We have just had a funny experience that I must tell you about, while I wait for my bread. Did you ever notice the first meeting of two strange beekeepers? I have, often, and it is most curious how little it takes to get them around to bees. Then! Bing! Something happens! Some small cord is freed in each man’s bosom that reaches out and wraps itself about the other fellow’s heart, and draws those two close together. I have never known it to fail. The secret bond between beekeepers makes them bosom friends at once, and the stream of conversation begins to flow. It would flow on forever, I’m sure, were it not for beekeepers’ wives, who have a way of announcing meals or bedtime.
Rob is always delighted to see a “brother” come up our lane and he always keeps him as long as possible. I know exactly the trend of the river of bee-talk with all its ramifications and branches and I must say that I enjoy it, and join in occasionally, too. They always begin with the last season’s crop – why it was large or small – what it was in other parts of the country – then comes the honey-flow and the weather during it, then to sources of nectar. After that they compare strains of bees, warm up to methods of wintering, queen-rearing and disease. By this time day is waning and supper interrupts. The visitor tries to be polite and inquires about the children’s school, but his mind is always on bees and he will probably interrupt my reply by turning to Rob with “Oh! By the way, did I tell you that I am trying out a new winter case?” It is so hopeless that we let him go and the stream wanders back to its accustomed bed. After supper they discuss the last national convention, then to personalities, find mutual beekeeping friends, until I go to bed. (They never notice my slipping out for they have begun on the relative merits of comb and extracted honey and that is an endless subject!) I hear the drone of their voices until I sleep, and in the morning when I say accusingly to Rob, “What time did you come to bed?” he always replies in a shamefaced way, “Oh! About half-past.”

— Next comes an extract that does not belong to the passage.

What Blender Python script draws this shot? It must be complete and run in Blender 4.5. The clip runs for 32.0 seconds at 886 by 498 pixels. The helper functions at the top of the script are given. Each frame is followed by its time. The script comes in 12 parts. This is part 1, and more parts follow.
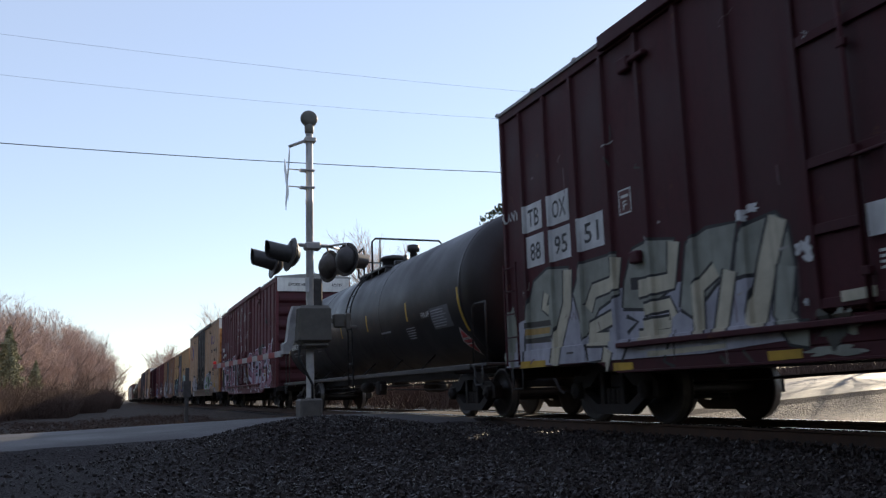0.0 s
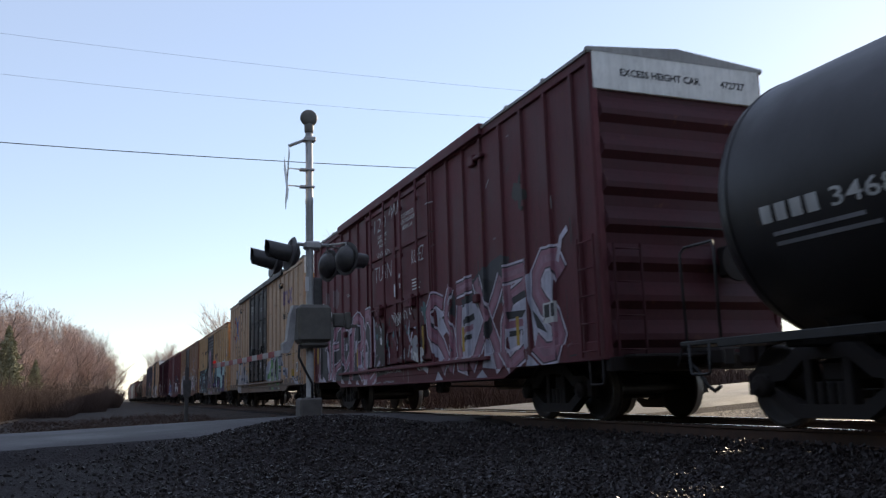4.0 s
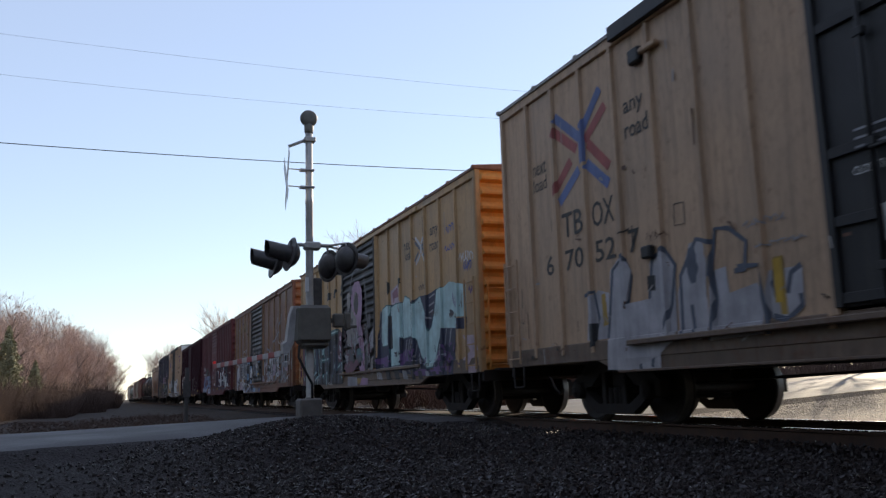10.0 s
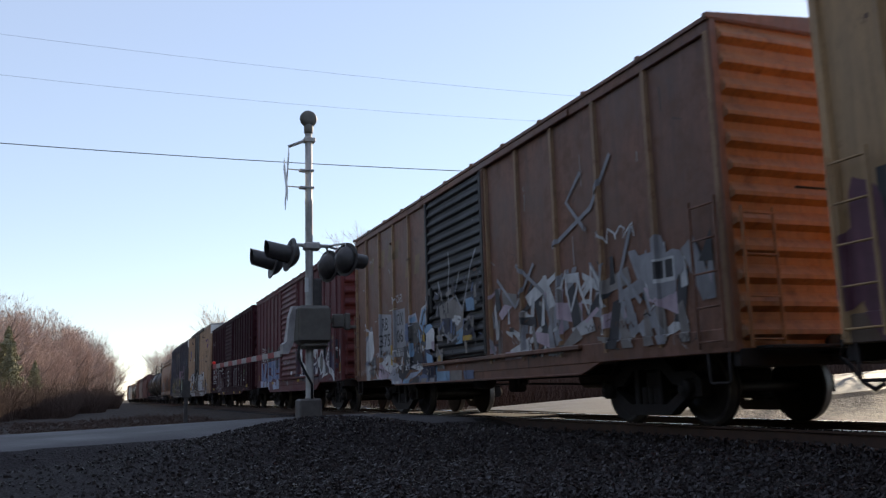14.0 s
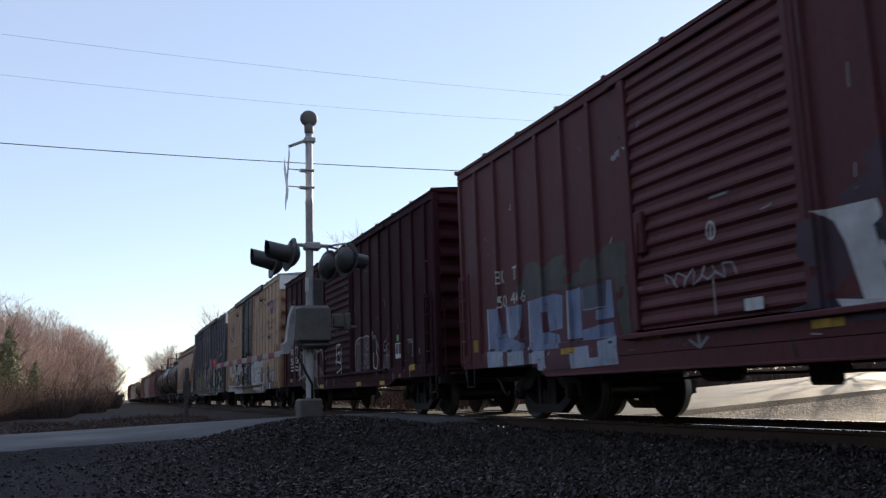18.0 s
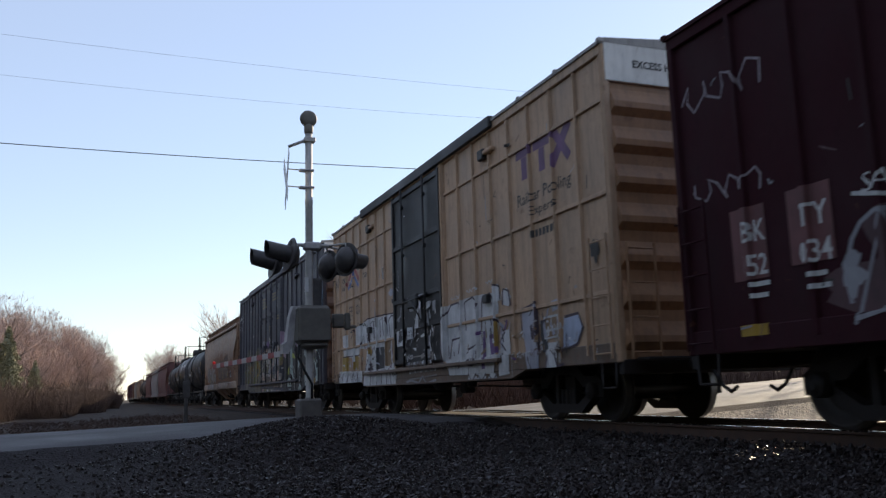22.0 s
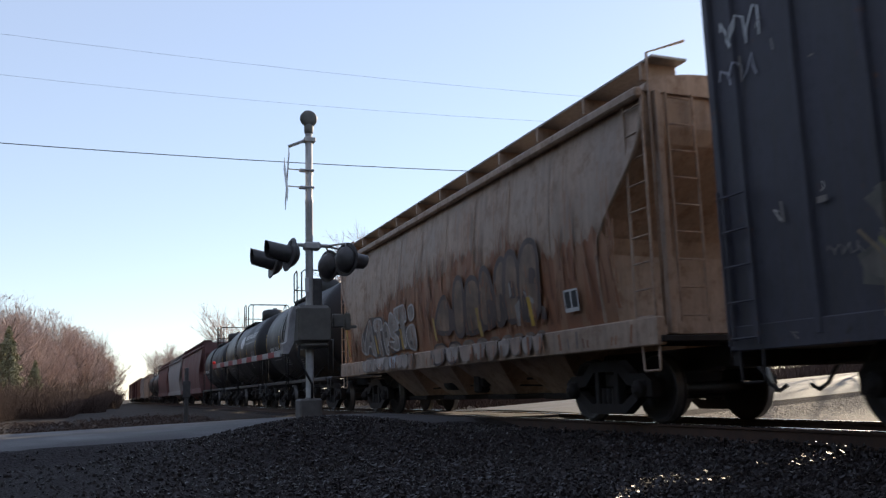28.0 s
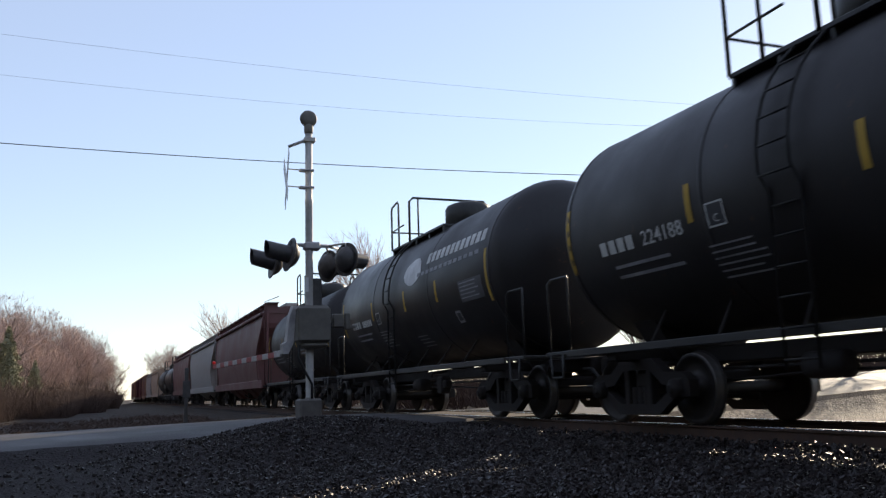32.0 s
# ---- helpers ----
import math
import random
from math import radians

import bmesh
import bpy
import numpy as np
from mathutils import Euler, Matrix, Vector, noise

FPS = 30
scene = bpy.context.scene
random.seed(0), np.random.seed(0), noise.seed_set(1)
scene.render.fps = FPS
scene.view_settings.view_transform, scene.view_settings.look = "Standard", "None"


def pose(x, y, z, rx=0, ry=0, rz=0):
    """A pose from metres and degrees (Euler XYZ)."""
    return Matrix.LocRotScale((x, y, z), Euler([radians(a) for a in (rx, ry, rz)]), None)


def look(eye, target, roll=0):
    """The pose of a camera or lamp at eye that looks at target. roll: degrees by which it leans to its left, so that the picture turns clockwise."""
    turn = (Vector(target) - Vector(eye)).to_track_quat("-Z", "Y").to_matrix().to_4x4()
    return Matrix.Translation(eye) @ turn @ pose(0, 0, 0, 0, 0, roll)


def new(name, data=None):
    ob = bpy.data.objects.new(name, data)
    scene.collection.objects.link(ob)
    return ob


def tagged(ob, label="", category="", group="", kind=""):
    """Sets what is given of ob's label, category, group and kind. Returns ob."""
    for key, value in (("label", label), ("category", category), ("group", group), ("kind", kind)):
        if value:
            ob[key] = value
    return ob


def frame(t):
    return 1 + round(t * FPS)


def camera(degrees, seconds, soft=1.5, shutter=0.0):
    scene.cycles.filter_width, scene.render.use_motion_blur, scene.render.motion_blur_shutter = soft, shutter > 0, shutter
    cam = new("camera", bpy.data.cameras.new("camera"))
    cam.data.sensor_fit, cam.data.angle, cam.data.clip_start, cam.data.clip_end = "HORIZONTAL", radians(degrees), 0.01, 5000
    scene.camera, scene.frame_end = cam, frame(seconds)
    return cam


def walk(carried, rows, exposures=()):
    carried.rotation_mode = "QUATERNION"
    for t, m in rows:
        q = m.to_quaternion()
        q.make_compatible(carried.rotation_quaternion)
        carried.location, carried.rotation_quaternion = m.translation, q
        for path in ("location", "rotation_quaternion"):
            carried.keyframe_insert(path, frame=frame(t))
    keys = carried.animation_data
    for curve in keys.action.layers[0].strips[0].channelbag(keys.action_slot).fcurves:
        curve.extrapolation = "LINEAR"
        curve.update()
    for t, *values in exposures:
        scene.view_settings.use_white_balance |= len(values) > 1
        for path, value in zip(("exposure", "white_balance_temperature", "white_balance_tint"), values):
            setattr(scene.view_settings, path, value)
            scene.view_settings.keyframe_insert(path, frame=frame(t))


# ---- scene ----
# Place: x right across the track, y along the track, z up; rail tops at z = 0, track centre at x = XT.
XT = 7.84
EYE = (0.0, 0.0, 0.521)
YAW, PITCH, LEAN = 21.73, 9.48, -1.764


def aim(dyaw=0.0, dpitch=0.0):
    a, b = radians(YAW + dyaw), radians(PITCH + dpitch)
    to = (EYE[0] + math.sin(a) * math.cos(b), EYE[1] + math.cos(a) * math.cos(b), EYE[2] + math.sin(b))
    return look(EYE, to, LEAN)


# The camera stands on a tripod; it trembles by small fractions of a degree.
cam = camera(55.1, 32.0, soft=1.3, shutter=0.25)
TREMBLE = [(t, aim(-a * 0.0381, b * 0.0381)) for t, a, b in (
    (0, 1, 0), (0.5, 0, 0), (1, 0, 0), (1.5, 0, 0.5), (2, 1.5, -1.1), (2.5, -1, 0), (4.5, 1.5, -1.6), (5, 2, -1.6), (5.5, 1.5, -1.1), (6, 2.6, -1.6), (6.5, -0.5, 0), (7, 0, 0), (7.5, 0.5, 0), (8, 2.1, -0.5), (8.5, -2, 1), (9, -3.6, 1.5), (9.5, 1, -0.5), (10, 0.5, -0.5), (10.5, 0, 0), (11, 0, 0), (11.5, -0.5, 0.5), (12, -0.5, 0), (12.5, 0, 0), (13, 0, 0), (13.5, 0, 0), (15.5, -1, 1), (16, 0.5, 0), (16.5, -1, 0), (17, -1.5, 1), (17.5, 0.5, 0), (18, 0.5, 0), (18.5, 0.5, 0), (19, 0, 0), (19.5, 0, 0), (20, 0.5, 0), (20.5, 1, 0.5), (21, -0.5, 0), (21.5, -0.5, 0.5), (22, 0, 0), (22.5, 0, 0), (23, -0.5, 0), (23.5, -0.5, 0.5), (24, 0, 0), (24.5, 0, 0), (25, -0.5, 0.5), (25.5, 0, 0), (26, -1.5, 0.5), (26.5, 1, -0.5), (28.5, 0, 0), (29, 1, 0), (29.5, 1.5, 0), (30, 0, -0.5), (30.5, 1, -1.6), (31, 1, -0.5), (31.5, 0, 0), (32, 0, 0))]
walk(cam, TREMBLE, exposures=[(0.0, 0.93, 7600, 10), (32.0, 0.93, 7600, 10)])

# ---- light: low winter sun behind the train, clear sky ----
SUN_AZ, SUN_EL = 54.0, 21.0
world = bpy.data.worlds.new("world")
scene.world = world
world.use_nodes = True
wn = world.node_tree
wn.nodes.clear()
sky = wn.nodes.new("ShaderNodeTexSky")
sky.sky_type = "NISHITA"
sky.sun_disc = False
sky.sun_elevation, sky.sun_rotation = radians(SUN_EL), radians(SUN_AZ)
sky.air_density, sky.dust_density, sky.ozone_density = 1.0, 0.1, 2.6
wbg = wn.nodes.new("ShaderNodeBackground")
wbg.inputs["Strength"].default_value = 0.13
wout = wn.nodes.new("ShaderNodeOutputWorld")
# a thin even veil of high haze over the clear sky
veil = wn.nodes.new("ShaderNodeMix")
veil.data_type = "RGBA"
veil.inputs[0].default_value = 0.5
veil.inputs[7].default_value = (2.35, 2.88, 4.5, 1.0)
wn.links.new(sky.outputs[0], veil.inputs[6])
wn.links.new(veil.outputs[2], wbg.inputs[0])
wn.links.new(wbg.outputs[0], wout.inputs[0])

sun = new("sun", bpy.data.lights.new("sun", "SUN"))
sun.data.energy, sun.data.angle, sun.data.color = 3.2, radians(0.55), (1.0, 0.9, 0.76)
ca, ce = radians(SUN_AZ), radians(SUN_EL)
sun.matrix_world = look((400 * math.sin(ca) * math.cos(ce), 400 * math.cos(ca) * math.cos(ce), 400 * math.sin(ce)), (0, 0, 0))


# ---- materials ----
def rgb(c):
    return (c[0], c[1], c[2], 1.0)


class Nodes:
    """A short way to write a node material."""

    def __init__(self, name):
        self.mat = bpy.data.materials.new(name)
        self.mat.use_nodes = True
        self.t = self.mat.node_tree
        self.bsdf = self.t.nodes["Principled BSDF"]
        self.co = None

    def add(self, kind, **inputs):
        n = self.t.nodes.new(kind)
        for k, v in inputs.items():
            self.set(n, k.replace("_", " "), v)
        return n

    def set(self, n, key, v):
        if isinstance(v, bpy.types.NodeSocket):
            self.t.links.new(v, n.inputs[key])
        else:
            n.inputs[key].default_value = v

    def coords(self, scale=(1, 1, 1), shuffle=True, space="Object"):
        tc = self.t.nodes.new("ShaderNodeTexCoord")
        mp = self.t.nodes.new("ShaderNodeMapping")
        mp.inputs["Scale"].default_value = scale
        src = tc.outputs[space]
        if shuffle:
            oi = self.t.nodes.new("ShaderNodeObjectInfo")
            mul = self.t.nodes.new("ShaderNodeVectorMath")
            mul.operation = "SCALE"
            mul.inputs[0].default_value = (37.0, 53.0, 71.0)
            self.t.links.new(oi.outputs["Random"], mul.inputs["Scale"])
            ad = self.t.nodes.new("ShaderNodeVectorMath")
            self.t.links.new(src, ad.inputs[0])
            self.t.links.new(mul.outputs[0], ad.inputs[1])
            src = ad.outputs[0]
        self.t.links.new(src, mp.inputs["Vector"])
        return mp.outputs[0]

    def noise(self, co, scale, detail=6.0, rough=0.6):
        n = self.add("ShaderNodeTexNoise", Scale=scale, Detail=detail, Roughness=rough)
        self.t.links.new(co, n.inputs["Vector"])
        return n.outputs["Fac"]

    def ramp(self, fac, a, b, ca=(0, 0, 0), cb=(1, 1, 1)):
        r = self.t.nodes.new("ShaderNodeValToRGB")
        r.color_ramp.elements[0].position, r.color_ramp.elements[1].position = a, b
        r.color_ramp.elements[0].color, r.color_ramp.elements[1].color = rgb(ca), rgb(cb)
        self.t.links.new(fac, r.inputs[0])
        return r.outputs[0]

    def mix(self, fac, a, b, mode="MIX"):
        m = self.t.nodes.new("ShaderNodeMix")
        m.data_type, m.blend_type = "RGBA", mode
        for i, v in ((0, fac), (6, a), (7, b)):
            if isinstance(v, bpy.types.NodeSocket):
                self.t.links.new(v, m.inputs[i])
            else:
                m.inputs[i].default_value = rgb(v) if isinstance(v, tuple) else v
        return m.outputs[2]

    def bump(self, fac, strength, dist):
        b = self.t.nodes.new("ShaderNodeBump")
        b.inputs["Strength"].default_value, b.inputs["Distance"].default_value = strength, dist
        self.t.links.new(fac, b.inputs["Height"])
        self.t.links.new(b.outputs[0], self.bsdf.inputs["Normal"])

    def done(self, color=None, rough=0.6, metal=0.0, spec=0.5):
        if color is not None:
            self.set(self.bsdf, "Base Color", color if isinstance(color, bpy.types.NodeSocket) else rgb(color))
        self.set(self.bsdf, "Roughness", rough)
        self.set(self.bsdf, "Metallic", metal)
        self.set(self.bsdf, "Specular IOR Level", spec)
        return self.mat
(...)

What I began to tell you was that last week an odd-looking man with a heavy, black beard and slouch hat came to the door to inquire his way and Rob stood talking to him for a few minutes. Then they sat in the steps and talked more, and I gathered from what I heard that he was a beekeeper. Soon Rob came into the kitchen and said, “Put on an extra plate. Mr. Samson will stay to supper.” I whispered, “Why, Rob, you don’t know a thing about that man. He may be a robber or a murderer, for all you know.”
“Well. I know he is a beekeeper,” Rob replied, and that settled it. Come to think of it, beekeepers as a whole are about as respectable and honest a group of men as you can find. I noticed at the State Convention how few of them smoked, and I know of many clergymen who keep bees. In foreign bee journals you will often see articles signed “Abbe ___________” or “Pastor ________,” so I believe that is the case in other countries, too.
The strange Mr. Samson did stay to supper, and not only that, but over night! I put him in the guest room, much against my wishes, but I put the silver spoons under our bed. I’ll trust bee-men pretty far, but not to the extent of leaving my silver downstairs. Our guest seemed very grateful for our hospitality and went off the next morning, he and Rob the best of friends. I couldn’t feel just right toward him because of his brigand-looking beard, I think; but this morning the nicest letter came from him engraved “Beechwood Apiaries” and with it was a little bank shaped like a bee-hive for Billy, with a five dollar gold piece in it! I’ll never suspect a beekeeper again of trying to steal my silver spoons!
I will write again this month, but let me say that one of my New Year’s resolutions is to be that I shall not mention bees to you in my letters, for I know you must be tired of them! My bread is riz, and I fly!